From Intermittent Errors to Smooth Operation
After several years of use, robots – like other tooling – will start to generate intermittent errors. Rather than buying new, end users are turning to re-certification. Compared to used equipment, many robot vendors offer to take their systems back for a complete overhaul. Technicians remove everything from bearings to old grease, returning the system to better than new (many times the systems get upgraded software and firmware as part of re-certification.)
A good strategy for a customer that needs to start rebuilding robots is to buy a recertified robot as the ultimate spare.
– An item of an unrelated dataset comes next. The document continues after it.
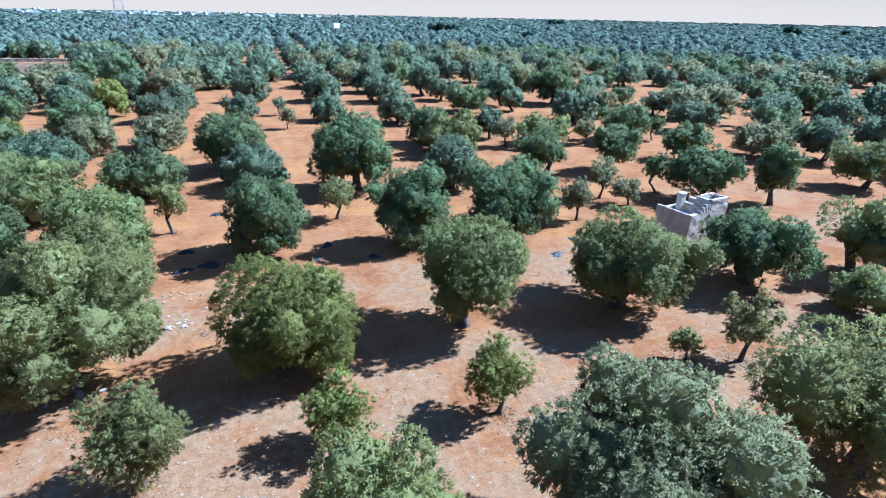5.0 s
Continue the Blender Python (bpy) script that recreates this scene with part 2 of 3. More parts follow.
def crown_shape(rng, w, h, ox, oy, low, young=False):
    """The big masses of a crown: centres and radii; their outer sides lie close to one dome."""
    R, z0 = w / 2, low * h
    half = (h - z0) / 2
    mid = np.array([ox, oy, z0 + half])
    count = int(np.clip(4 + R * 2.6, 6, 14))
    k = np.arange(count) + 0.5
    zz = 1 - 1.75 * (k / count) ** 0.95
    phi = k * 2.39996 + rng.uniform(0, 6.28)
    ring = np.maximum(0, 1 - np.abs(zz) ** np.where(zz < 0, 3.0, 2.3)) ** 0.47
    d = np.stack([ring * np.cos(phi), ring * np.sin(phi), zz], axis=1) + rng.normal(scale=0.13, size=(count, 3))
    rad = rng.uniform(0.30, 0.60, count) * (2.8 / math.sqrt(count)) ** 0.4
    reach = 1.0 - rad * rng.uniform(0.68, 1.22, count)
    if young:
        d[:, :2] *= (0.80 + 0.20 * np.clip(zz + 0.75, 0, 1))[:, None]
    scale = np.array([R, R, half])
    c = mid + d * reach[:, None] * scale
    r = rad * (min(R, half * 1.15) * 0.65 + R * 0.35)
    taper = 0.0 if young or low < 0.12 else 0.34
    c[:, :2] = mid[:2] + (c[:, :2] - mid[:2]) * (1 - taper * np.clip((mid[2] + 0.2 * half - c[:, 2]) / half, 0, 1))[:, None]
    if not young and not taper:
        # a skirt of low boughs hanging towards the ground
        k = int(rng.integers(4, 7))
        a = np.arange(k) * 6.283 / k + rng.uniform(0, 6.28) + rng.normal(scale=0.25, size=k)
        low_r = rng.uniform(0.26, 0.40, k)
        c = np.vstack([c, mid + np.stack([np.cos(a) * (1 - low_r) * R, np.sin(a) * (1 - low_r) * R, -half * rng.uniform(0.35, 0.62, k)], axis=1)])
        r = np.append(r, low_r * (min(R, half * 1.15) * 0.65 + R * 0.35))
    # the heart of the crown
    c = np.vstack([c, mid[None, :] + np.array([[0, 0, 0.02 * h], [0.24 * R, 0, -0.06 * h], [-0.22 * R, 0.14 * R, 0]])])
    r = np.append(r, np.array([0.72, 0.60, 0.60]) * min(R, half * 1.1))
    top, foot = (c[:, 2] + r).max(), np.sort(c[:, 2] - r)[:3].mean()
    c[:, 2] = z0 + (c[:, 2] - foot) * np.clip((h - z0) / (top - foot), 0.85, 1.3)
    c[:, 2] += h - (c[:, 2] + r).max()
    wide = np.sort(np.linalg.norm(c[:, :2] - mid[:2], axis=1) + r)[-4:].mean()
    c[:, :2] = mid[:2] + (c[:, :2] - mid[:2]) * np.clip(R * 1.05 / wide, 0.75, 1.45)
    return mid, c, r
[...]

Cycle staged upgrades can be planned to replace one robot with the recertified robot, take another off the line and send that back for re-certification, and so on until the entire line is rebuilt. This helps avoid unnecessary engineering projects or budget-heavy capital investment for a new line.
You may find your supplier offers an exchange program version of the cycle-staged upgrade where the company provides a re-certified robot immediately. ‘‘We swap the units and charge a fee based on the shape of the robot and the damage. Then we re-certify it and put it on the shelf as an exchange for the next customer,’‘ Burgess said.
The customer can find many valuable time- and money-savers by working with the supplier on MRO.
‘‘Let us [the suppliers] do the robots, [the customer] can do everything else. Robots are a highly technical piece of equipment, and mistakes [in MRO] can be very expensive. If we do the redress wrong, we’ll pay for it, but we have the skills to make sure that doesn’t happen,’‘ comments Burgess.
It all comes down to balance. Old robots may need never die, but new and improved models are always in the game. One major user announced a vigorous plan to reuse as many robotic systems as possible with a goal of 100 percent reuse. Recently it scaled back it’s target percentage to 50 percent, according to Burgess, because of the enhancements offered by new models, ‘‘especially software,’‘ he said.